Jets face wooden spoon after Adelaide loss

GOING DOWN: Fabian Barbiero dispossesses Adam d'Apuzzo last night. - Picture by Getty Images
GOING DOWN: Fabian Barbiero dispossesses Adam d'Apuzzo last night. - Picture by Getty Images

HOW the mighty have fallen.

A-League champions 11 months ago, the Newcastle Jets' fall from grace could be complete by tomorrow night.

The Jets slumped to a third straight loss, 2-0 to Adelaide at Hindmarsh Stadium last night.

The defeat, their eighth from the past 11 games, leaves them anchored to the bottom of the table on 15 points with two rounds remaining.

Second-last Perth (19 points) need only beat Melbourne at home tomorrow night and the wooden spoon will be heading to the Hunter. If Melbourne win, the Jets may still need to claim maximum points against Perth (home) and Sydney (away) to escape the spoon.

What had been a positive week with the release of the draw for the Asian Champion League quickly turned sour.

A goal in each half to Fabian Barbiero (21st minute) and Steve Pantelis (74th) was enough to earn the home side victory and move them to the top of the table. The Jets tried valiantly but lacked the man-power to match Adelaide.

The youth league fixture told the tale of the two clubs. The Reds boasted marquee player and former Bundesliga star Paul Agostino, fringe Socceroo Angelo Costanzo, Ivory Coast international Jonas Salley and first-team regular Jason Spagnuolo. Not surprisingly Adelaide won 5-0.

Though first grade was not as lopsided, the Jets never looked like springing an upset.

Injuries and departures again cut deep, forcing coach Gary van Egmond to hand starts to Antun Kovacic and youth league striker Brodie Mooy.

Mooy and second-half substitutes Jesse Pinto and Jarrad Ross all made their A-League debuts after being promoted from youth league.

Van Egmond said after the game that blooding so many youngsters was not ideal.

"We are trying to share the workload with the young players so we don't get injuries," he said.

"A lot of the young players we are blooding at the moment are not really ready.

"I thought Brodie Mooy did a good job in the first half, but realistically these boys are not ready, but they are getting game time purely for the lack of numbers. It is a good experience for them, but realistically they are not going to help us in the Champions League."

Kovacic, who was told mid-season he wasn't wanted, played alongside Adam Griffiths in the heart of the defence.

Mooy started at the point of a 4-2-3-1 formation.

Last night's game, Adelaide's third in seven days, was the testimonial for former captain Michael Valkanis, who played the second half in front of 13,585 fans.

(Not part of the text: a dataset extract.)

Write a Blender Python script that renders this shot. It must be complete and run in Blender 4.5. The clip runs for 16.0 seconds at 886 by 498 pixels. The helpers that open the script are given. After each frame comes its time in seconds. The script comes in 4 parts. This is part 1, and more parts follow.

The Jets had an appeal for a penalty turned down in the 20th minute after Matt Thompson appeared to be bundled over in the area.

A minute later Adelaide were in front.

Barbiero ran onto a Scott Jamieson pass just outside the area.

With seemingly little on, Barbiero skipped past two defenders and produced a stinging left-foot shot from a tight angle which beat Ante Covic and flew into the roof of the net.

The Jets pushed and probed without ever really threatening. Their best chance was a long-range effort from Mark Milligan on the stroke of half-time which Eugene Galekovic tipped over.

Pantelis, playing his first game since hurting his knee in November, sealed the win with another quality finish, hitting a pile-driver from the right corner of the box after defender Adam d'Apuzzo lost possession near the halfway line.

Van Egmond brought on Pinto and Ross as the Jets searched for a goal.

But Pinto lasted just 16 minutes before he was hooked for Kaz Patafta.

Van Egmond defended his substitution of Pinto during a Fox Sports television interview after the game.

He said the 18-year-old midfielder was making mistakes and was "the worst player out there".

But later in the post-match press conference he tempered his comments.

"He was having a very torrid time. I think every ball he gave away. He was getting less and less confident. I thought rather than prolong the agony for the kid take him off and put someone else on," van Egmond told the press conference.

"That is what you get sometimes with young ones. They look fantastic at training and in the youth league but throw them in and it becomes too much.

"There are two chains of thought: you can leave them out there and let them try and grind through, which can be detrimental, or you can try and save him. That is what I tried to do. He is a good young player with a bright future, but it was not his night tonight."